Review: Gomorrah

Cocky teens Marco and Ciro amuse themselves with stolen guns on the outskirts of Naples, a city dealing with corruption and crime problems of Biblical proportions.

Based on Roberto Saviano’s widely acclaimed 2006 book, Gomorrah deals with the crime syndicate known as the Camorra. Less well known but larger than the Mafia, the Camorra dominates the southern Italian region of Campania, particularly the city of Naples. The organization’s tendrils reach very high (the film’s final title card asserts that the Camorra has money invested in the rebuilding of the Twin Towers), and the distance between the grunts getting killed on the streets and the men who actually get the money widens every day. Saviano’s investigative work, a mixture of prose and journalistic reporting, explicitly described the inner workings and business connections of the Camorra; he has been living under a permanent police escort ever since the book was published.

Director Matteo Garrone clearly tried to emulate Saviano’s news-report style and epic scope by giving his 2008 adaptation gritty, documentary-style visuals and a multi-layered narrative combining five intertwined stories. The tales presented deal with the lowest levels of organized crime: the foot soldiers, the gang members, drawn in to the Camorra either out of fear for their own lives or misguided ambition. Swirling through the slums of Naples, we get a sense of the breadth and power of the organization and the way it corrupts every life that it touches.

There is Don Ciro, a timid middleman who delivers payments to the families of imprisoned clan members. There is Roberto, a young graduate who goes to work with Franco, the head of a toxic waste management company that illegally dumps the waste in unused quarries. There is Pasquale, a haute couture tailor who works making counterfeit dresses, but begins to help a group of Chinese dress-makers who are rivals to the Camorra. But perhaps the most memorable, and most poignant, sections are those dealing with teenagers, the kids forced to find a way to survive in this never-ending cycle of crime and violence. Totó is a grocery delivery boy who falls in with a local gang, eventually forced to assist in the murder of his best friend’s mother. Marco and Ciro are two headstrong wannabes, who belong to no gang but share an obsession with the crime-glamorizing Al Pacino flick Scarface; dreaming of seizing power from the Camorra, they wildly steal guns and drugs, bringing them to the attention of the local clan boss.

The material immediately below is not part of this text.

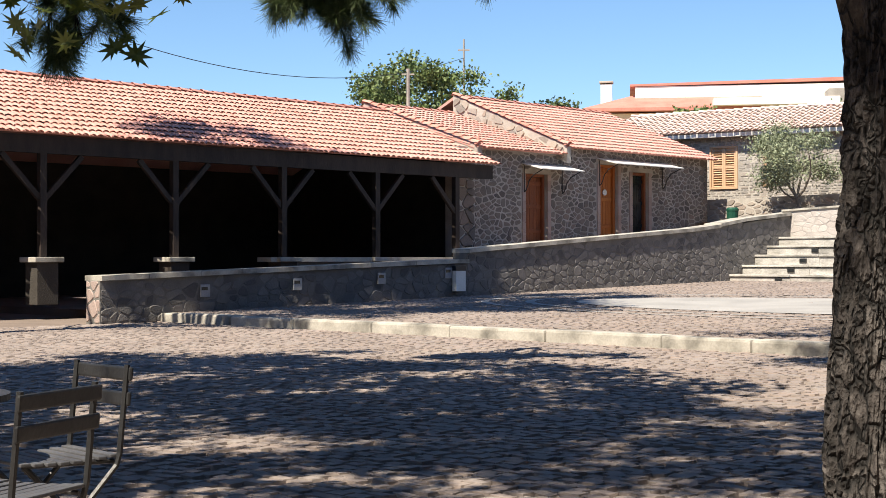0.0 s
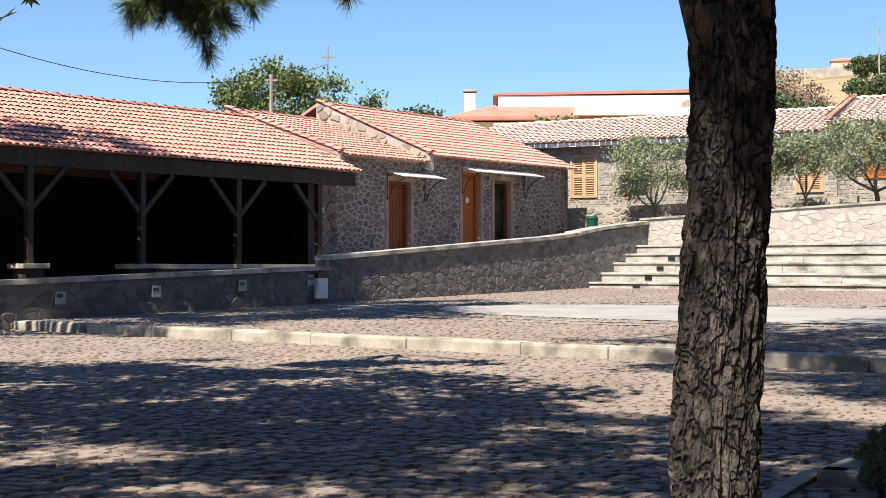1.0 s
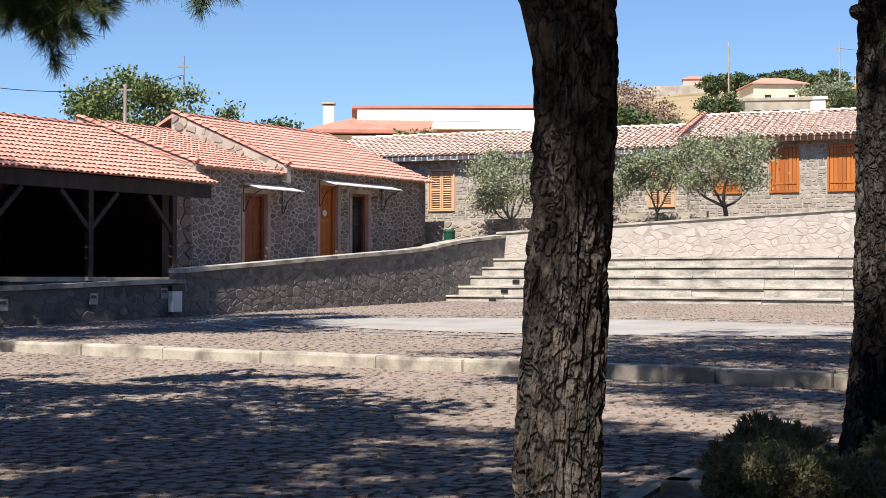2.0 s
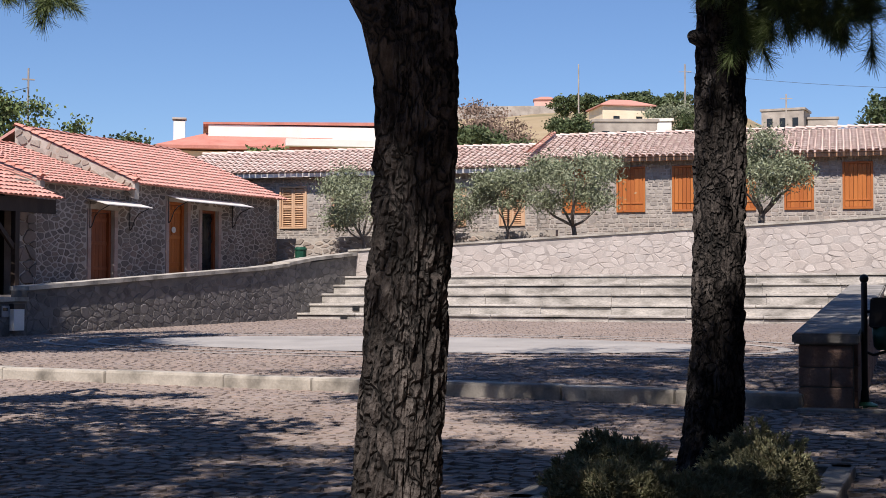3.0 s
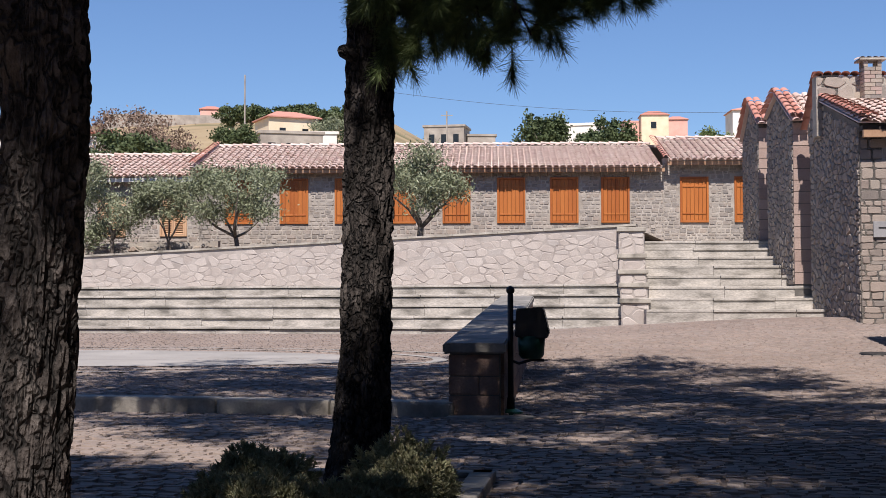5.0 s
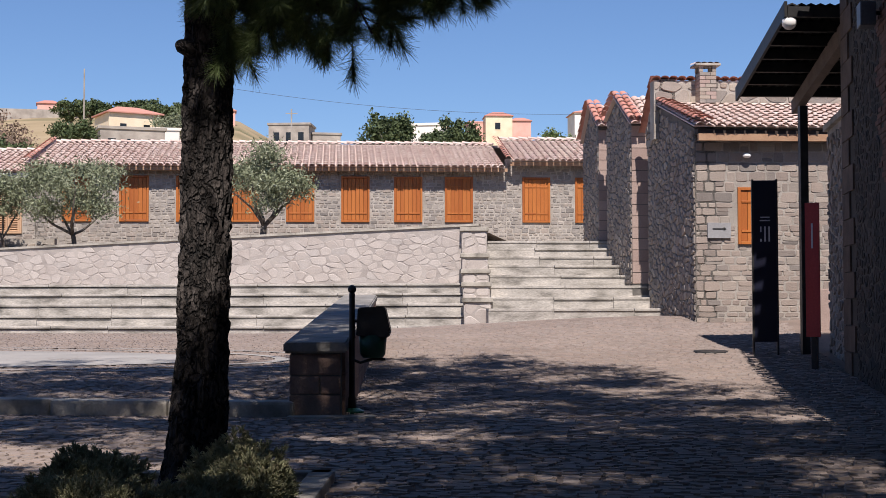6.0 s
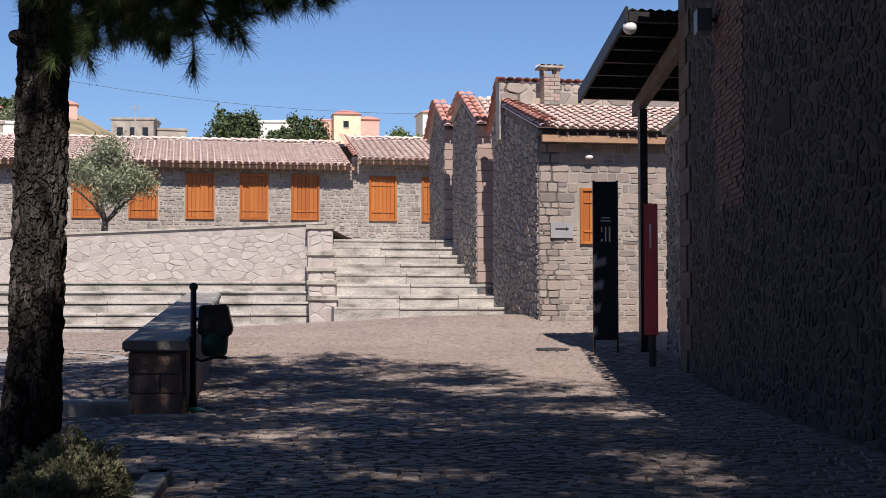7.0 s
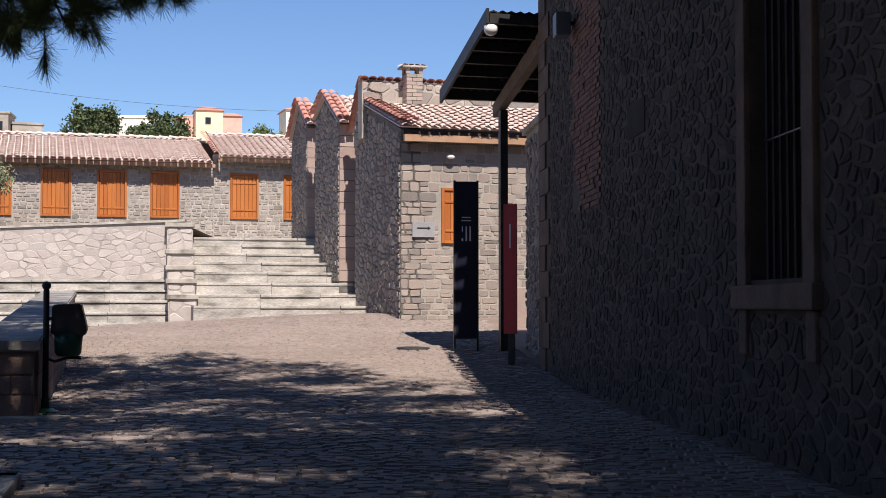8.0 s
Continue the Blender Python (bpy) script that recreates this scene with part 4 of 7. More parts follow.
# its swung-open leaf
leaf = empty("open_shutter", FL.m(-17.62, 0.03, 3.85) @ pose(0, 0, 0, 0, 0, -14), "brown wooden louvred shutter standing open beside a window", "shutter")
for s in (0.03, 0.87):
    bm = bmesh.new()
    box(bm, pose(s, 0, 0), 0.06, 0.045, 1.4, 0.004)
    part("stile", bm, M_WOOD_L, leaf)
for z in (0.0, 0.66, 1.33):
    bm = bmesh.new()
    box(bm, pose(0.45, 0, z), 0.78, 0.044, 0.07, 0.004)
    part("rail", bm, M_WOOD_L, leaf)
for j in range(18):
    bm = bmesh.new()
    box(bm, pose(0.45, 0, 0.09 + j * 0.07, -35), 0.78, 0.05, 0.012)
    part("slat", bm, M_FASCIA, leaf)
slope(FL, -24.8, -10.05, 0.5, 5.86, -4.0, 7.05, TILE_O, wing, FL.at(-18, 0, 6), seed=16, pitch=0.235)
bm = bmesh.new()
prism(bm, FL, [(-24.7, 5.68), (-10.1, 5.68), (-10.1, 5.82), (-24.7, 5.82)], 0.3, 0.42)
sit(part("eave_board", bm, M_AWNING), wing)
bm = bmesh.new()
prism(bm, FL, [(-24.5, 2.2), (-10.1, 2.2), (-10.1, 5.8), (-24.5, 5.8)], -8.2, -7.8)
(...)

Garrone does an excellent job of setting up all these characters and keeping their stories straight. Even if you get confused about a specific scene’s location or characters, it hardly matters; the tone of corruption and hopelessness that pervades every frame provides a lowest common denominator. There is a sense that you shouldn’t even bother trying to remember new names or faces, since they’ll probably end up dead within the next ten minutes anyway.

Yet you can’t look away: Gomorrah paints a portrait so dismal, so sordid, so remorseless, it’s entrancing. As Roger Ebert put it in his review of the film, “there are no heroes, only victims.” You sympathize with most of the main characters, even if they aren’t heroic. After all, they are thrown into a life so wretched, toiling away at their little jobs, no hope of upward mobility, never seeing any of that $250 billion profit the Camorra pulls in annually. They just try to survive and go about their business, but know full well that the best they can expect in return from their business is a bullet to the head. It boggles the mind.

One of the best moments in the film comes when Pasquale the tailor, having narrowly escaped death and taken a job as a truck driver, sees actress Scarlett Johannson sporting one of his dresses on a film festival red carpet (the scene is based on the true incident when Angelina Jolie wore a counterfeit dress to the Oscars). For an instant, Pasquale is allowed to feel some pride in his life’s work; then he goes right back to work, hauling god-knows-what to god-knows-where in his truck. That’s the most reward anyone in this film is allowed, and its fleeting nature is heart-crushing.

Gomorrah stands as an antidote to all of Hollywood’s glorifications of organized crime, whether it’s Scarface, The Godfather, or any number of Martin Scorsese’s films. Sure, the lifestyle, the principles, the gangster code of honor and all that sounds good in the abstract, but the reality of it is far more perfunctory: die in a hail of bullets, and you’re just dead. There’s no dramatic slow motion, no heart-tugging trumpet theme. The Camorra will just keep grinding on, as if you never existed.

Gomorrah was famously not even nominated for Best Foreign Language Film at the 2009 Oscars despite almost universal acceptance of Garrone’s work as a masterpiece. Now that I’ve finally seen it, I’m not surprised; the Academy, particularly the geezers who vote in the Foreign Language Film nominees, are a basically optimistic group. If you’re going to enter the tunnel, there’d better be a light at the end of it. Don’t expect to find any here.